## Start DATA PROVIDED

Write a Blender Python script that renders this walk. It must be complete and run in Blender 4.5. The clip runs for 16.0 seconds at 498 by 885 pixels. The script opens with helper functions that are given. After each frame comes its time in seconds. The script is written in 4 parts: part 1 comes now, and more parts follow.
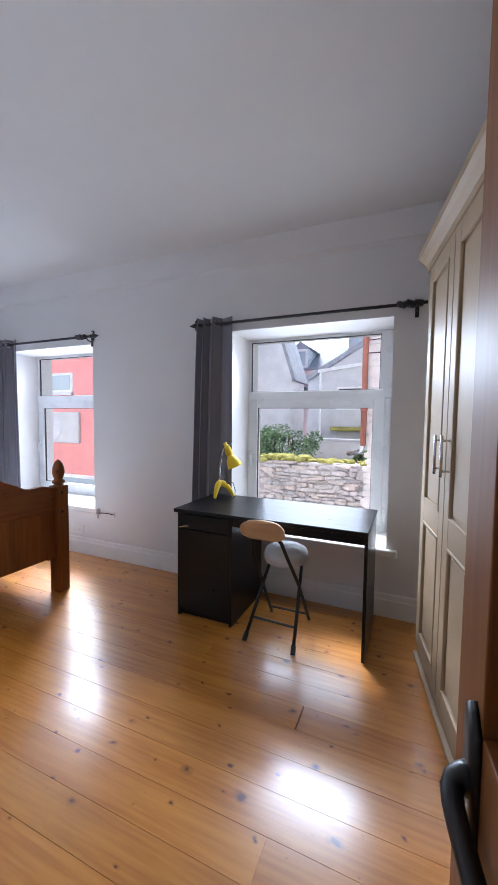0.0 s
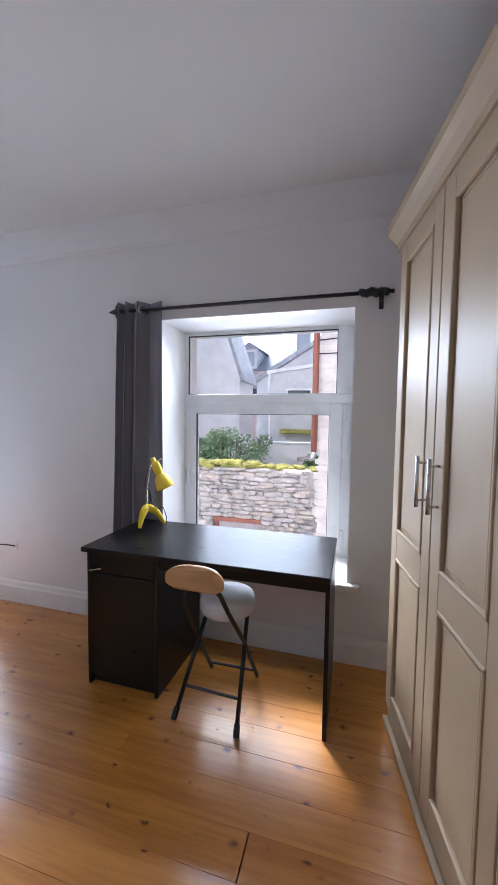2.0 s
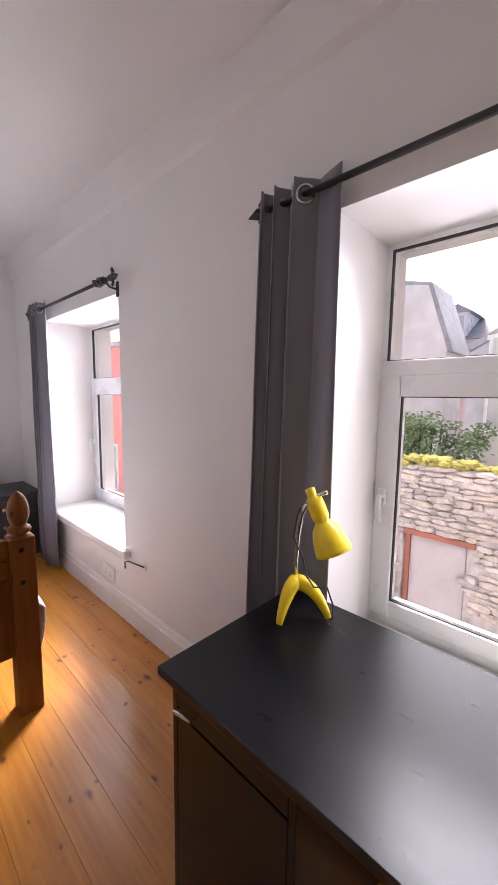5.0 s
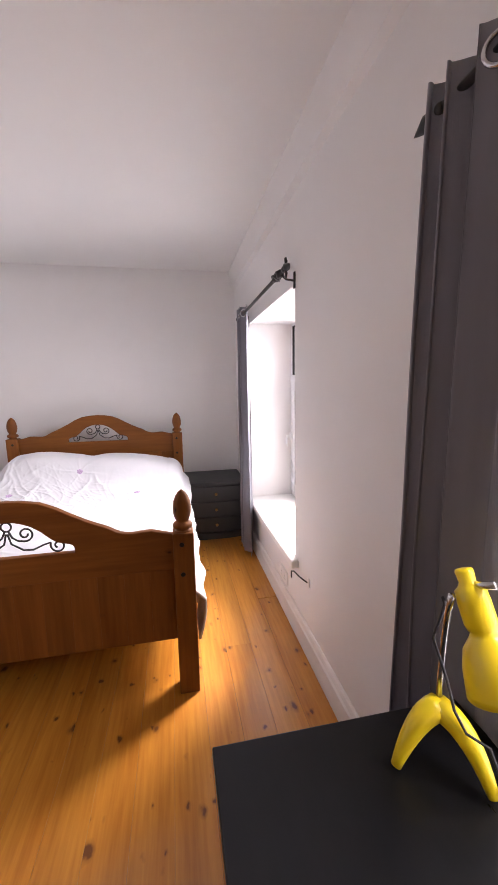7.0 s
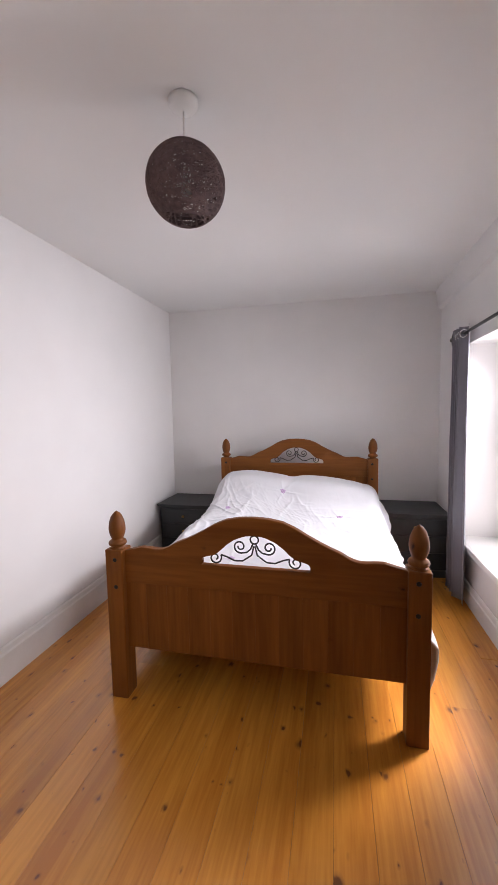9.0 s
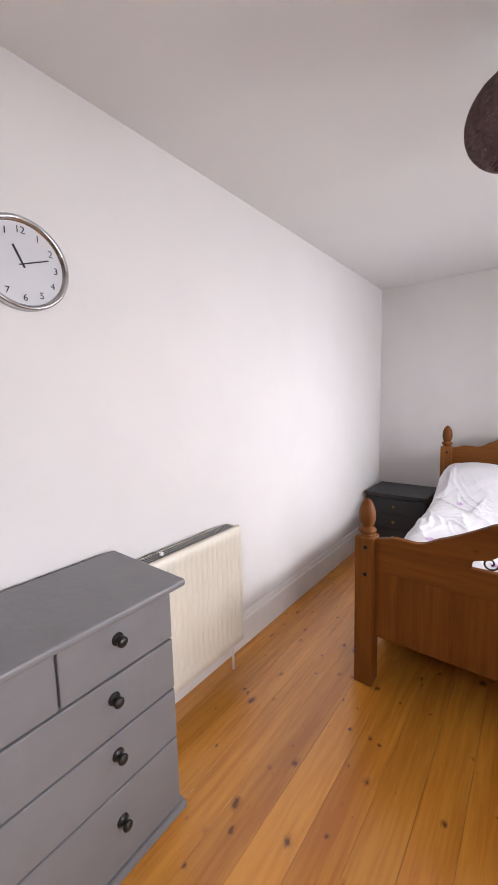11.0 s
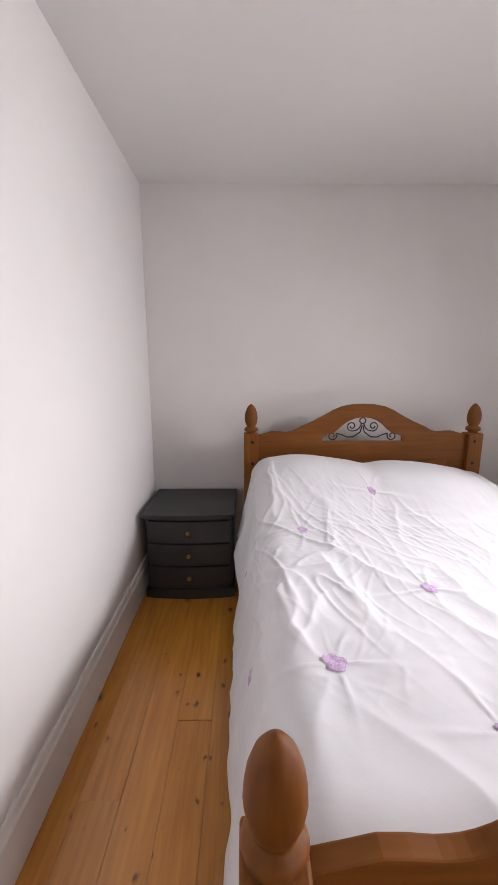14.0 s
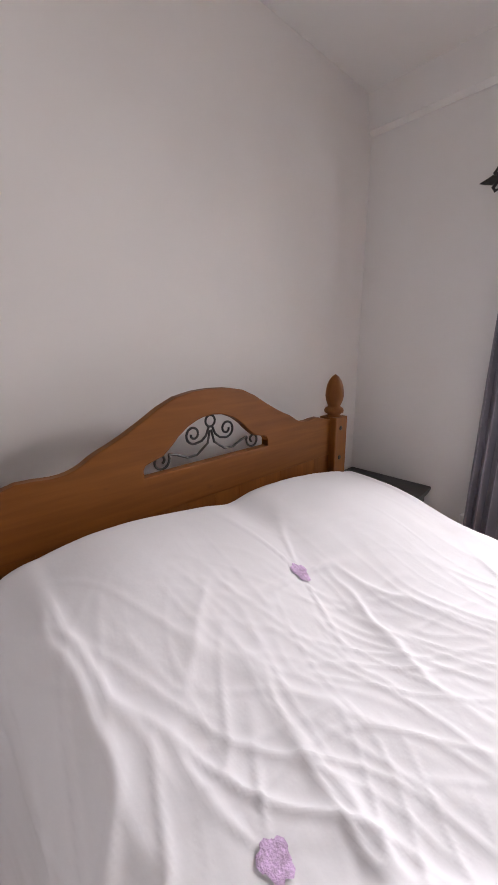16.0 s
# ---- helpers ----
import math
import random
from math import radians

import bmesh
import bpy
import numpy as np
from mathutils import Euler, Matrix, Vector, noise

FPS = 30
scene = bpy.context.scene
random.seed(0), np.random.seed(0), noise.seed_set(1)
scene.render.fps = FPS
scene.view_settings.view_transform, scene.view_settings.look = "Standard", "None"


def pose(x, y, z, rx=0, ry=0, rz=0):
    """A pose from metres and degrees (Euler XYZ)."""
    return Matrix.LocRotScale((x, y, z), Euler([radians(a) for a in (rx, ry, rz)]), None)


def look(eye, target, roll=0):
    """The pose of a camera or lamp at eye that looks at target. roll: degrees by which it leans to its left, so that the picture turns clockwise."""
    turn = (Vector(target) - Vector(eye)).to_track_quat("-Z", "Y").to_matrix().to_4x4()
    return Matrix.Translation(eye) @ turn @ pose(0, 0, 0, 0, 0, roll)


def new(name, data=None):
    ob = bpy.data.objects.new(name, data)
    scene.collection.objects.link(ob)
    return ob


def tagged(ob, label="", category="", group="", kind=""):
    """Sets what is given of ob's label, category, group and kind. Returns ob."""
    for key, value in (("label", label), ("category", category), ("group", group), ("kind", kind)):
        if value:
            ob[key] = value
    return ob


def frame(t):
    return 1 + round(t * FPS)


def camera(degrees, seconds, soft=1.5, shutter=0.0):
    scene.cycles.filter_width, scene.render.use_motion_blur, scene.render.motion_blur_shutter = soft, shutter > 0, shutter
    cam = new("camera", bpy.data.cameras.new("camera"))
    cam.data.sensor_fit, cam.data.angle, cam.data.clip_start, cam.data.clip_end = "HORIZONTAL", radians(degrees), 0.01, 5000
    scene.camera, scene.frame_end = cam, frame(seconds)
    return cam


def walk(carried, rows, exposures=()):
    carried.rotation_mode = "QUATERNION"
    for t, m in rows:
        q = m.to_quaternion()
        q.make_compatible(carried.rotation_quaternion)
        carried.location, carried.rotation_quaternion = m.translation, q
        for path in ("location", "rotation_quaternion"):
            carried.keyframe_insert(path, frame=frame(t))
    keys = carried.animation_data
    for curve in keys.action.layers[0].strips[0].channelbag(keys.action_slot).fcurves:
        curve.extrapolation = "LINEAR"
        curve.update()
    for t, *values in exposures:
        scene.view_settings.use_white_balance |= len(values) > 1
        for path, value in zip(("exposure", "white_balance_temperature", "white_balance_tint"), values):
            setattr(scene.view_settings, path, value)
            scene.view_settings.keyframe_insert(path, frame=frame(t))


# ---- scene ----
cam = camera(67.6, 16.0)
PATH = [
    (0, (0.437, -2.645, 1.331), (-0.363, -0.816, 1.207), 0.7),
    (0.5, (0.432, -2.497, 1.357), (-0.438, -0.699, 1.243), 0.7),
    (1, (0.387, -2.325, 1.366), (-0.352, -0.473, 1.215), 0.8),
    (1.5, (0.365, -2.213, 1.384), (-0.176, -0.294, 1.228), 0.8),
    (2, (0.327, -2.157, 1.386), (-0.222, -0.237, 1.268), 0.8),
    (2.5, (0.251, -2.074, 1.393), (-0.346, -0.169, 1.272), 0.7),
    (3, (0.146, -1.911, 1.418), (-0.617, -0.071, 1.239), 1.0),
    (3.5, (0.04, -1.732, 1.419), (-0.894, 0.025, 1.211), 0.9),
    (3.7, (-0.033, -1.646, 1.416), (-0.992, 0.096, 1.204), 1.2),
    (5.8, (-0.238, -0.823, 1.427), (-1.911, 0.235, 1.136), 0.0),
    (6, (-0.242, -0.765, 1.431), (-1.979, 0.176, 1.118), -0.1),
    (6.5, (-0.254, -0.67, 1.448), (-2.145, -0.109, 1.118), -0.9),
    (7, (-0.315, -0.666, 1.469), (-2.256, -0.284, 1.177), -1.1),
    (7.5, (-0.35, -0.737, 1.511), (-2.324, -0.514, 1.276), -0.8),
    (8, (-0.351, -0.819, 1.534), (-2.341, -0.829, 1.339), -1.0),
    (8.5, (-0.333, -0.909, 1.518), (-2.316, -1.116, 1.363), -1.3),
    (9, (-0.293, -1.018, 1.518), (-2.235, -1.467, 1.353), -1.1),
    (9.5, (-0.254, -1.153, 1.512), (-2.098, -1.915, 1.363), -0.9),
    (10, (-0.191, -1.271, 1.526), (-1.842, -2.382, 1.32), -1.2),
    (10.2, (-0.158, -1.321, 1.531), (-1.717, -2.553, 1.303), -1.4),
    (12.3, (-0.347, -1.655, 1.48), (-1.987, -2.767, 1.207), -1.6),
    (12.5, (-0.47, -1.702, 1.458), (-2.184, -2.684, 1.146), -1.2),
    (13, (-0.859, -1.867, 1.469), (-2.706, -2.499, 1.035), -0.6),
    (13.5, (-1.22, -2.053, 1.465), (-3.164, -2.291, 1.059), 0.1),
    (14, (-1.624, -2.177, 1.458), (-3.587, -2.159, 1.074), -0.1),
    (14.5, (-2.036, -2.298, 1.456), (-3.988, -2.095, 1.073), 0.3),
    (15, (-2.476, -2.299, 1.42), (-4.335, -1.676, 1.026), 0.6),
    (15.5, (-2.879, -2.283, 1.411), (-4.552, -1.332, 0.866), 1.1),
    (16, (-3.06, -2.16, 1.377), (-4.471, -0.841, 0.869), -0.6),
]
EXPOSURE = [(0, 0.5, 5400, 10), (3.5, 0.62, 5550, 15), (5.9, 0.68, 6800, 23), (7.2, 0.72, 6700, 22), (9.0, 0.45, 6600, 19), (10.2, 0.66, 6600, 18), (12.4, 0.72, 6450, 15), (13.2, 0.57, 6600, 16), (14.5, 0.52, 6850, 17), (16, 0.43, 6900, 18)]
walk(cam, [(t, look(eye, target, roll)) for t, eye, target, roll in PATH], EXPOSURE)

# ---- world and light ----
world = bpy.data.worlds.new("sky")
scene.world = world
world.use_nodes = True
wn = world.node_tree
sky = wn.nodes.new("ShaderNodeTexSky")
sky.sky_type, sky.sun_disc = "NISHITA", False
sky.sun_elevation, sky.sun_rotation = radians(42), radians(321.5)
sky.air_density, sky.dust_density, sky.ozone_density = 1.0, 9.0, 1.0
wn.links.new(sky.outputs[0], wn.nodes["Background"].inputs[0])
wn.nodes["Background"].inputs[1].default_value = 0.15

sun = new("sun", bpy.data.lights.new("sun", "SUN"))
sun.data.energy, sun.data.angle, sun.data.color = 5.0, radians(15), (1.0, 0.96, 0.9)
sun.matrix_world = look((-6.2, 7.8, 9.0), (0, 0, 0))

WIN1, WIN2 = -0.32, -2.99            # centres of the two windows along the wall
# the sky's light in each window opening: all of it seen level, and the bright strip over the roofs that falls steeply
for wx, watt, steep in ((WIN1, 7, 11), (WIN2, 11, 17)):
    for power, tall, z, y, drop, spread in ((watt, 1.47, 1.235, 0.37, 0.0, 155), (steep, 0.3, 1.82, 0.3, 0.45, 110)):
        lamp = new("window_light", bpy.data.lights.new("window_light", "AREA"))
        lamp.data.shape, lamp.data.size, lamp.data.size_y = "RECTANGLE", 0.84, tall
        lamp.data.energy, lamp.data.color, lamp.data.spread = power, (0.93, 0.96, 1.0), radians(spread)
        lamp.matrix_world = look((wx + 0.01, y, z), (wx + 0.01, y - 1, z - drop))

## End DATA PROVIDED

PROBLEM
Print the full listing exactly, dropping the pictures.

SOLUTION FOR THIS EXERCISE
Write a Blender Python script that renders this walk. It must be complete and run in Blender 4.5. The clip runs for 16.0 seconds at 498 by 885 pixels. The script opens with helper functions that are given. After each frame comes its time in seconds. The script is written in 4 parts: part 1 comes now, and more parts follow.
0.0 s
2.0 s
5.0 s
7.0 s
9.0 s
11.0 s
14.0 s
16.0 s
# ---- helpers ----
import math
import random
from math import radians

import bmesh
import bpy
import numpy as np
from mathutils import Euler, Matrix, Vector, noise

FPS = 30
scene = bpy.context.scene
random.seed(0), np.random.seed(0), noise.seed_set(1)
scene.render.fps = FPS
scene.view_settings.view_transform, scene.view_settings.look = "Standard", "None"


def pose(x, y, z, rx=0, ry=0, rz=0):
    """A pose from metres and degrees (Euler XYZ)."""
    return Matrix.LocRotScale((x, y, z), Euler([radians(a) for a in (rx, ry, rz)]), None)


def look(eye, target, roll=0):
    """The pose of a camera or lamp at eye that looks at target. roll: degrees by which it leans to its left, so that the picture turns clockwise."""
    turn = (Vector(target) - Vector(eye)).to_track_quat("-Z", "Y").to_matrix().to_4x4()
    return Matrix.Translation(eye) @ turn @ pose(0, 0, 0, 0, 0, roll)


def new(name, data=None):
    ob = bpy.data.objects.new(name, data)
    scene.collection.objects.link(ob)
    return ob


def tagged(ob, label="", category="", group="", kind=""):
    """Sets what is given of ob's label, category, group and kind. Returns ob."""
    for key, value in (("label", label), ("category", category), ("group", group), ("kind", kind)):
        if value:
            ob[key] = value
    return ob


def frame(t):
    return 1 + round(t * FPS)


def camera(degrees, seconds, soft=1.5, shutter=0.0):
    scene.cycles.filter_width, scene.render.use_motion_blur, scene.render.motion_blur_shutter = soft, shutter > 0, shutter
    cam = new("camera", bpy.data.cameras.new("camera"))
    cam.data.sensor_fit, cam.data.angle, cam.data.clip_start, cam.data.clip_end = "HORIZONTAL", radians(degrees), 0.01, 5000
    scene.camera, scene.frame_end = cam, frame(seconds)
    return cam


def walk(carried, rows, exposures=()):
    carried.rotation_mode = "QUATERNION"
    for t, m in rows:
        q = m.to_quaternion()
        q.make_compatible(carried.rotation_quaternion)
        carried.location, carried.rotation_quaternion = m.translation, q
        for path in ("location", "rotation_quaternion"):
            carried.keyframe_insert(path, frame=frame(t))
    keys = carried.animation_data
    for curve in keys.action.layers[0].strips[0].channelbag(keys.action_slot).fcurves:
        curve.extrapolation = "LINEAR"
        curve.update()
    for t, *values in exposures:
        scene.view_settings.use_white_balance |= len(values) > 1
        for path, value in zip(("exposure", "white_balance_temperature", "white_balance_tint"), values):
            setattr(scene.view_settings, path, value)
            scene.view_settings.keyframe_insert(path, frame=frame(t))


# ---- scene ----
cam = camera(67.6, 16.0)
PATH = [
    (0, (0.437, -2.645, 1.331), (-0.363, -0.816, 1.207), 0.7),
    (0.5, (0.432, -2.497, 1.357), (-0.438, -0.699, 1.243), 0.7),
    (1, (0.387, -2.325, 1.366), (-0.352, -0.473, 1.215), 0.8),
    (1.5, (0.365, -2.213, 1.384), (-0.176, -0.294, 1.228), 0.8),
    (2, (0.327, -2.157, 1.386), (-0.222, -0.237, 1.268), 0.8),
    (2.5, (0.251, -2.074, 1.393), (-0.346, -0.169, 1.272), 0.7),
    (3, (0.146, -1.911, 1.418), (-0.617, -0.071, 1.239), 1.0),
    (3.5, (0.04, -1.732, 1.419), (-0.894, 0.025, 1.211), 0.9),
    (3.7, (-0.033, -1.646, 1.416), (-0.992, 0.096, 1.204), 1.2),
    (5.8, (-0.238, -0.823, 1.427), (-1.911, 0.235, 1.136), 0.0),
    (6, (-0.242, -0.765, 1.431), (-1.979, 0.176, 1.118), -0.1),
    (6.5, (-0.254, -0.67, 1.448), (-2.145, -0.109, 1.118), -0.9),
    (7, (-0.315, -0.666, 1.469), (-2.256, -0.284, 1.177), -1.1),
    (7.5, (-0.35, -0.737, 1.511), (-2.324, -0.514, 1.276), -0.8),
    (8, (-0.351, -0.819, 1.534), (-2.341, -0.829, 1.339), -1.0),
    (8.5, (-0.333, -0.909, 1.518), (-2.316, -1.116, 1.363), -1.3),
    (9, (-0.293, -1.018, 1.518), (-2.235, -1.467, 1.353), -1.1),
    (9.5, (-0.254, -1.153, 1.512), (-2.098, -1.915, 1.363), -0.9),
    (10, (-0.191, -1.271, 1.526), (-1.842, -2.382, 1.32), -1.2),
    (10.2, (-0.158, -1.321, 1.531), (-1.717, -2.553, 1.303), -1.4),
    (12.3, (-0.347, -1.655, 1.48), (-1.987, -2.767, 1.207), -1.6),
    (12.5, (-0.47, -1.702, 1.458), (-2.184, -2.684, 1.146), -1.2),
    (13, (-0.859, -1.867, 1.469), (-2.706, -2.499, 1.035), -0.6),
    (13.5, (-1.22, -2.053, 1.465), (-3.164, -2.291, 1.059), 0.1),
    (14, (-1.624, -2.177, 1.458), (-3.587, -2.159, 1.074), -0.1),
    (14.5, (-2.036, -2.298, 1.456), (-3.988, -2.095, 1.073), 0.3),
    (15, (-2.476, -2.299, 1.42), (-4.335, -1.676, 1.026), 0.6),
    (15.5, (-2.879, -2.283, 1.411), (-4.552, -1.332, 0.866), 1.1),
    (16, (-3.06, -2.16, 1.377), (-4.471, -0.841, 0.869), -0.6),
]
EXPOSURE = [(0, 0.5, 5400, 10), (3.5, 0.62, 5550, 15), (5.9, 0.68, 6800, 23), (7.2, 0.72, 6700, 22), (9.0, 0.45, 6600, 19), (10.2, 0.66, 6600, 18), (12.4, 0.72, 6450, 15), (13.2, 0.57, 6600, 16), (14.5, 0.52, 6850, 17), (16, 0.43, 6900, 18)]
walk(cam, [(t, look(eye, target, roll)) for t, eye, target, roll in PATH], EXPOSURE)

# ---- world and light ----
world = bpy.data.worlds.new("sky")
scene.world = world
world.use_nodes = True
wn = world.node_tree
sky = wn.nodes.new("ShaderNodeTexSky")
sky.sky_type, sky.sun_disc = "NISHITA", False
sky.sun_elevation, sky.sun_rotation = radians(42), radians(321.5)
sky.air_density, sky.dust_density, sky.ozone_density = 1.0, 9.0, 1.0
wn.links.new(sky.outputs[0], wn.nodes["Background"].inputs[0])
wn.nodes["Background"].inputs[1].default_value = 0.15

sun = new("sun", bpy.data.lights.new("sun", "SUN"))
sun.data.energy, sun.data.angle, sun.data.color = 5.0, radians(15), (1.0, 0.96, 0.9)
sun.matrix_world = look((-6.2, 7.8, 9.0), (0, 0, 0))

WIN1, WIN2 = -0.32, -2.99            # centres of the two windows along the wall
# the sky's light in each window opening: all of it seen level, and the bright strip over the roofs that falls steeply
for wx, watt, steep in ((WIN1, 7, 11), (WIN2, 11, 17)):
    for power, tall, z, y, drop, spread in ((watt, 1.47, 1.235, 0.37, 0.0, 155), (steep, 0.3, 1.82, 0.3, 0.45, 110)):
        lamp = new("window_light", bpy.data.lights.new("window_light", "AREA"))
        lamp.data.shape, lamp.data.size, lamp.data.size_y = "RECTANGLE", 0.84, tall
        lamp.data.energy, lamp.data.color, lamp.data.spread = power, (0.93, 0.96, 1.0), radians(spread)
        lamp.matrix_world = look((wx + 0.01, y, z), (wx + 0.01, y - 1, z - drop))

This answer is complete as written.